Problem to solve => Give an exact transcription of every line, dropping the images.

Material =>
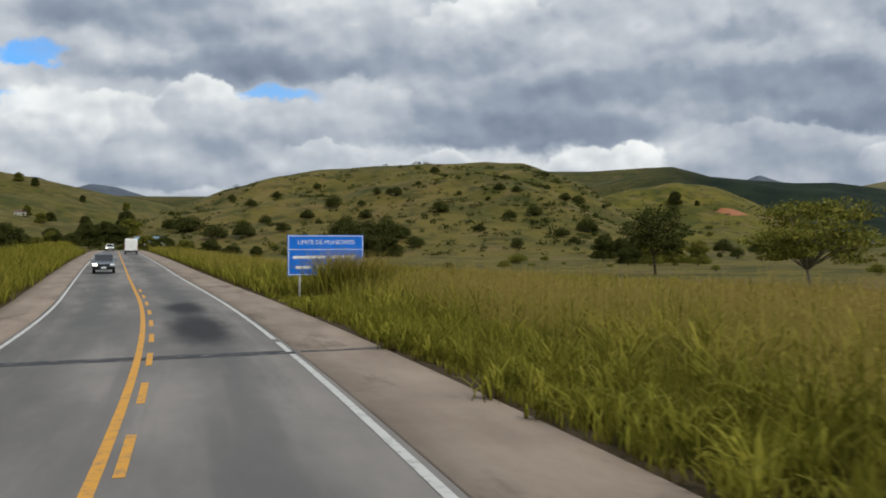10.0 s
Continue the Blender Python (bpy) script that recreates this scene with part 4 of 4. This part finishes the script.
def profile_bm(points, width, inset=0.0, bevel=0.06):
    """A body from a side outline (y forward, z up), drawn across the width; inset narrows it towards the top."""
    bm = bmesh.new()
    zs = [p[1] for p in points]
    lo, hi = min(zs), max(zs)
    sides = []
    for sgn in (-1, 1):
        sides.append([bm.verts.new((sgn * (width / 2 - inset * (z - lo) / (hi - lo)), y, z)) for y, z in points])
    bm.faces.new(sides[0][::-1])
    bm.faces.new(sides[1])
    n = len(points)
    for i in range(n):
        bm.faces.new((sides[0][i], sides[0][(i + 1) % n], sides[1][(i + 1) % n], sides[1][i]))
    bmesh.ops.recalc_face_normals(bm, faces=bm.faces)
    if bevel:
        bmesh.ops.bevel(bm, geom=bm.edges[:], offset=bevel, segments=2, affect="EDGES", profile=0.5)
    return bm


def wheel(root, x, y, rad, width):
    bm = bmesh.new()
    turn = pose(x, y, rad, 0, 90, 0)
    bmesh.ops.create_cone(bm, cap_ends=True, segments=24, radius1=rad, radius2=rad, depth=width, matrix=turn)
    bmesh.ops.bevel(bm, geom=[e for e in bm.edges if len(e.link_faces) == 2 and e.calc_face_angle() > 1], offset=0.03, segments=2, affect="EDGES", profile=0.5)
    tyre = part("wheel", bm, BLACK, root, smooth=False)
    bm = bmesh.new()
    bmesh.ops.create_cone(bm, cap_ends=True, segments=20, radius1=rad * 0.6, radius2=rad * 0.55, depth=width + 0.02, matrix=turn)
    part("rim", bm, RIM, tyre)


def make_van():
    root = tagged(new("delivery_van"), "white delivery van on the road, seen from behind", "van")
    body = part("body", profile_bm(((-2.6, 0.42), (-2.62, 1.4), (-2.56, 2.45), (-2.35, 2.56), (0.9, 2.56), (1.35, 2.4), (2.0, 1.45), (2.75, 1.2), (2.85, 0.9), (2.85, 0.42)), 2.1, 0.09, 0.07), VAN_WHITE, root)
    for sx in (-1, 1):
        door = part("rear_door", box_bm(0.9, 0.03, 1.75, pose(sx * 0.47, -2.625, 1.45), 0.012), VAN_WHITE, root)
        part("window", box_bm(0.6, 0.012, 0.5, pose(sx * 0.46, -2.645, 1.95), 0.004), VAN_WHITE, door)
        part("handle", box_bm(0.05, 0.04, 0.2, pose(sx * 0.08, -2.65, 1.25), 0.01), BLACK, door)
        part("tail_light", box_bm(0.1, 0.06, 0.5, pose(sx * 0.99, -2.6, 1.15), 0.015), RED_LENS, root)
        part("mirror", box_bm(0.2, 0.1, 0.32, pose(sx * 1.16, 1.55, 1.62), 0.03), BLACK, root)
        part("side_window", box_bm(0.02, 0.85, 0.5, pose(sx * 1.0, 1.15, 1.75), 0.006), DARK_GLASS, root)
        part("headlight", box_bm(0.3, 0.1, 0.2, pose(sx * 0.78, 2.8, 1.02), 0.03), SIGN_WHITE, root)
        for y in (-1.55, 1.9):
            wheel(root, sx * 0.9, y, 0.36, 0.24)
    part("windscreen", box_bm(1.75, 0.03, 1.05, pose(0, 1.72, 1.92, -34), 0.008), DARK_GLASS, root)
    part("bumper", box_bm(2.08, 0.16, 0.26, pose(0, -2.66, 0.5), 0.04), BLACK, root)
    part("bumper", box_bm(2.08, 0.2, 0.34, pose(0, 2.85, 0.52), 0.05), BLACK, root)
    part("number_plate", box_bm(0.4, 0.015, 0.13, pose(0, -2.75, 0.62), 0.003), SIGN_WHITE, root)
    return root


van = make_van()
van.matrix_basis = road_pose(120.0, -2.9)
far_van = copy_thing(van, road_pose(352.0, 0.3))
tagged(far_van, "white delivery van far down the straight road", "van")


def make_car(paint, label):
    """A saloon that faces +y."""
    root = tagged(new("car"), label, "car")
    part("body", profile_bm(((-2.15, 0.32), (-2.2, 0.75), (-2.1, 0.98), (-1.2, 1.02), (0.8, 0.98), (1.9, 0.82), (2.12, 0.65), (2.12, 0.3)), 1.76, 0.06, 0.07), paint, root)
    cabin = part("cabin", profile_bm(((-1.55, 0.98), (-0.95, 1.5), (0.1, 1.52), (0.95, 0.96)), 1.6, 0.14, 0.05), DARK_GLASS, root, "dark windows all round")
    part("roof", profile_bm(((-1.0, 1.46), (-0.92, 1.53), (0.1, 1.55), (0.24, 1.46)), 1.34, 0.05, 0.02), paint, root)
    for sx in (-1, 1):
        part("headlight", box_bm(0.34, 0.1, 0.16, pose(sx * 0.66, 2.07, 0.68), 0.03), LAMP if sx > 0 else SIGN_WHITE, root)
        part("mirror", box_bm(0.18, 0.1, 0.13, pose(sx * 0.93, 0.62, 1.03), 0.03), paint, root)
        part("tail_light", box_bm(0.3, 0.08, 0.16, pose(sx * 0.68, -2.16, 0.8), 0.02), RED_LENS, root)
        part("pillar", box_bm(0.05, 1.0, 0.05, pose(sx * 0.7, 0.55, 1.24, -33), 0.01), paint, cabin)
        for y in (-1.35, 1.35):
            wheel(root, sx * 0.76, y, 0.31, 0.2)
    part("grille", box_bm(0.9, 0.05, 0.14, pose(0, 2.12, 0.66), 0.015), BLACK, root)
    part("bumper", box_bm(1.74, 0.16, 0.24, pose(0, 2.12, 0.42), 0.05), BLACK, root)
    part("bumper", box_bm(1.74, 0.16, 0.26, pose(0, -2.16, 0.45), 0.05), paint, root)
    part("number_plate", box_bm(0.4, 0.015, 0.13, pose(0, 2.21, 0.44), 0.003), SIGN_WHITE, root)
    return root


car = make_car(CAR_GREY, "dark grey-blue car coming along the opposite lane")
car.matrix_basis = road_pose(254.0, -3.3, 0.0, 180)
far_car = make_car(VAN_WHITE, "small pale car far down the road, lamp lit")
far_car.matrix_basis = road_pose(415.0, -3.3, 0.0, 180)


# ---------------------------------------------------------------- small houses in the distance
WALL_PALE, ROOF_BLUE, ROOF_CLAY = plain("pale_render", (0.6, 0.58, 0.52), 0.8, 0.2), plain("blue_grey_sheet_roof", (0.16, 0.27, 0.36), 0.6, 0.3), plain("clay_roof", (0.15, 0.10, 0.075), 0.85, 0.1)


def house(az, r, long, deep, tall, roof_mat, turn, label):
    x, y = polar(az, r)
    root = tagged(new("farmhouse"), label, "house")
    root.matrix_basis = pose(x, y, ground_z(x, y) - 0.2, 0, 0, turn)
    part("wall", box_bm(long, deep, tall, pose(0, 0, tall / 2)), WALL_PALE, root)
    e, h = deep / 2 + 0.4, deep * 0.28
    part("roof", profile_bm(((-e, tall - 0.05), (-e, tall + 0.08), (0, tall + h), (e, tall + 0.08), (e, tall - 0.05)), long + 0.8, 0, 0), roof_mat, root)
    part("door", box_bm(0.9, 0.08, 2.0, pose(0, -deep / 2 - 0.02, 1.05)), BARK, root)
    for cx in (-long * 0.3, long * 0.3):
        part("window", box_bm(1.1, 0.08, 1.0, pose(cx, -deep / 2 - 0.02, 1.6)), DARK_GLASS, root)


house(-33.9, 500, 11, 7, 3.0, ROOF_BLUE, 25, "low farmhouse with a blue-grey sheet roof among trees")
house(-40.2, 1010, 10, 7, 3.2, ROOF_CLAY, 10, "small white farmhouse on the distant slope")
house(-38.3, 720, 8, 6, 3.0, ROOF_CLAY, 40, "small white farmhouse on the distant slope")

Response =>
10.0 s
Continue the Blender Python (bpy) script that recreates this scene with part 4 of 4. This part finishes the script.
def profile_bm(points, width, inset=0.0, bevel=0.06):
    """A body from a side outline (y forward, z up), drawn across the width; inset narrows it towards the top."""
    bm = bmesh.new()
    zs = [p[1] for p in points]
    lo, hi = min(zs), max(zs)
    sides = []
    for sgn in (-1, 1):
        sides.append([bm.verts.new((sgn * (width / 2 - inset * (z - lo) / (hi - lo)), y, z)) for y, z in points])
    bm.faces.new(sides[0][::-1])
    bm.faces.new(sides[1])
    n = len(points)
    for i in range(n):
        bm.faces.new((sides[0][i], sides[0][(i + 1) % n], sides[1][(i + 1) % n], sides[1][i]))
    bmesh.ops.recalc_face_normals(bm, faces=bm.faces)
    if bevel:
        bmesh.ops.bevel(bm, geom=bm.edges[:], offset=bevel, segments=2, affect="EDGES", profile=0.5)
    return bm


def wheel(root, x, y, rad, width):
    bm = bmesh.new()
    turn = pose(x, y, rad, 0, 90, 0)
    bmesh.ops.create_cone(bm, cap_ends=True, segments=24, radius1=rad, radius2=rad, depth=width, matrix=turn)
    bmesh.ops.bevel(bm, geom=[e for e in bm.edges if len(e.link_faces) == 2 and e.calc_face_angle() > 1], offset=0.03, segments=2, affect="EDGES", profile=0.5)
    tyre = part("wheel", bm, BLACK, root, smooth=False)
    bm = bmesh.new()
    bmesh.ops.create_cone(bm, cap_ends=True, segments=20, radius1=rad * 0.6, radius2=rad * 0.55, depth=width + 0.02, matrix=turn)
    part("rim", bm, RIM, tyre)


def make_van():
    root = tagged(new("delivery_van"), "white delivery van on the road, seen from behind", "van")
    body = part("body", profile_bm(((-2.6, 0.42), (-2.62, 1.4), (-2.56, 2.45), (-2.35, 2.56), (0.9, 2.56), (1.35, 2.4), (2.0, 1.45), (2.75, 1.2), (2.85, 0.9), (2.85, 0.42)), 2.1, 0.09, 0.07), VAN_WHITE, root)
    for sx in (-1, 1):
        door = part("rear_door", box_bm(0.9, 0.03, 1.75, pose(sx * 0.47, -2.625, 1.45), 0.012), VAN_WHITE, root)
        part("window", box_bm(0.6, 0.012, 0.5, pose(sx * 0.46, -2.645, 1.95), 0.004), VAN_WHITE, door)
        part("handle", box_bm(0.05, 0.04, 0.2, pose(sx * 0.08, -2.65, 1.25), 0.01), BLACK, door)
        part("tail_light", box_bm(0.1, 0.06, 0.5, pose(sx * 0.99, -2.6, 1.15), 0.015), RED_LENS, root)
        part("mirror", box_bm(0.2, 0.1, 0.32, pose(sx * 1.16, 1.55, 1.62), 0.03), BLACK, root)
        part("side_window", box_bm(0.02, 0.85, 0.5, pose(sx * 1.0, 1.15, 1.75), 0.006), DARK_GLASS, root)
        part("headlight", box_bm(0.3, 0.1, 0.2, pose(sx * 0.78, 2.8, 1.02), 0.03), SIGN_WHITE, root)
        for y in (-1.55, 1.9):
            wheel(root, sx * 0.9, y, 0.36, 0.24)
    part("windscreen", box_bm(1.75, 0.03, 1.05, pose(0, 1.72, 1.92, -34), 0.008), DARK_GLASS, root)
    part("bumper", box_bm(2.08, 0.16, 0.26, pose(0, -2.66, 0.5), 0.04), BLACK, root)
    part("bumper", box_bm(2.08, 0.2, 0.34, pose(0, 2.85, 0.52), 0.05), BLACK, root)
    part("number_plate", box_bm(0.4, 0.015, 0.13, pose(0, -2.75, 0.62), 0.003), SIGN_WHITE, root)
    return root


van = make_van()
van.matrix_basis = road_pose(120.0, -2.9)
far_van = copy_thing(van, road_pose(352.0, 0.3))
tagged(far_van, "white delivery van far down the straight road", "van")


def make_car(paint, label):
    """A saloon that faces +y."""
    root = tagged(new("car"), label, "car")
    part("body", profile_bm(((-2.15, 0.32), (-2.2, 0.75), (-2.1, 0.98), (-1.2, 1.02), (0.8, 0.98), (1.9, 0.82), (2.12, 0.65), (2.12, 0.3)), 1.76, 0.06, 0.07), paint, root)
    cabin = part("cabin", profile_bm(((-1.55, 0.98), (-0.95, 1.5), (0.1, 1.52), (0.95, 0.96)), 1.6, 0.14, 0.05), DARK_GLASS, root, "dark windows all round")
    part("roof", profile_bm(((-1.0, 1.46), (-0.92, 1.53), (0.1, 1.55), (0.24, 1.46)), 1.34, 0.05, 0.02), paint, root)
    for sx in (-1, 1):
        part("headlight", box_bm(0.34, 0.1, 0.16, pose(sx * 0.66, 2.07, 0.68), 0.03), LAMP if sx > 0 else SIGN_WHITE, root)
        part("mirror", box_bm(0.18, 0.1, 0.13, pose(sx * 0.93, 0.62, 1.03), 0.03), paint, root)
        part("tail_light", box_bm(0.3, 0.08, 0.16, pose(sx * 0.68, -2.16, 0.8), 0.02), RED_LENS, root)
        part("pillar", box_bm(0.05, 1.0, 0.05, pose(sx * 0.7, 0.55, 1.24, -33), 0.01), paint, cabin)
        for y in (-1.35, 1.35):
            wheel(root, sx * 0.76, y, 0.31, 0.2)
    part("grille", box_bm(0.9, 0.05, 0.14, pose(0, 2.12, 0.66), 0.015), BLACK, root)
    part("bumper", box_bm(1.74, 0.16, 0.24, pose(0, 2.12, 0.42), 0.05), BLACK, root)
    part("bumper", box_bm(1.74, 0.16, 0.26, pose(0, -2.16, 0.45), 0.05), paint, root)
    part("number_plate", box_bm(0.4, 0.015, 0.13, pose(0, 2.21, 0.44), 0.003), SIGN_WHITE, root)
    return root


car = make_car(CAR_GREY, "dark grey-blue car coming along the opposite lane")
car.matrix_basis = road_pose(254.0, -3.3, 0.0, 180)
far_car = make_car(VAN_WHITE, "small pale car far down the road, lamp lit")
far_car.matrix_basis = road_pose(415.0, -3.3, 0.0, 180)


# ---------------------------------------------------------------- small houses in the distance
WALL_PALE, ROOF_BLUE, ROOF_CLAY = plain("pale_render", (0.6, 0.58, 0.52), 0.8, 0.2), plain("blue_grey_sheet_roof", (0.16, 0.27, 0.36), 0.6, 0.3), plain("clay_roof", (0.15, 0.10, 0.075), 0.85, 0.1)


def house(az, r, long, deep, tall, roof_mat, turn, label):
    x, y = polar(az, r)
    root = tagged(new("farmhouse"), label, "house")
    root.matrix_basis = pose(x, y, ground_z(x, y) - 0.2, 0, 0, turn)
    part("wall", box_bm(long, deep, tall, pose(0, 0, tall / 2)), WALL_PALE, root)
    e, h = deep / 2 + 0.4, deep * 0.28
    part("roof", profile_bm(((-e, tall - 0.05), (-e, tall + 0.08), (0, tall + h), (e, tall + 0.08), (e, tall - 0.05)), long + 0.8, 0, 0), roof_mat, root)
    part("door", box_bm(0.9, 0.08, 2.0, pose(0, -deep / 2 - 0.02, 1.05)), BARK, root)
    for cx in (-long * 0.3, long * 0.3):
        part("window", box_bm(1.1, 0.08, 1.0, pose(cx, -deep / 2 - 0.02, 1.6)), DARK_GLASS, root)


house(-33.9, 500, 11, 7, 3.0, ROOF_BLUE, 25, "low farmhouse with a blue-grey sheet roof among trees")
house(-40.2, 1010, 10, 7, 3.2, ROOF_CLAY, 10, "small white farmhouse on the distant slope")
house(-38.3, 720, 8, 6, 3.0, ROOF_CLAY, 40, "small white farmhouse on the distant slope")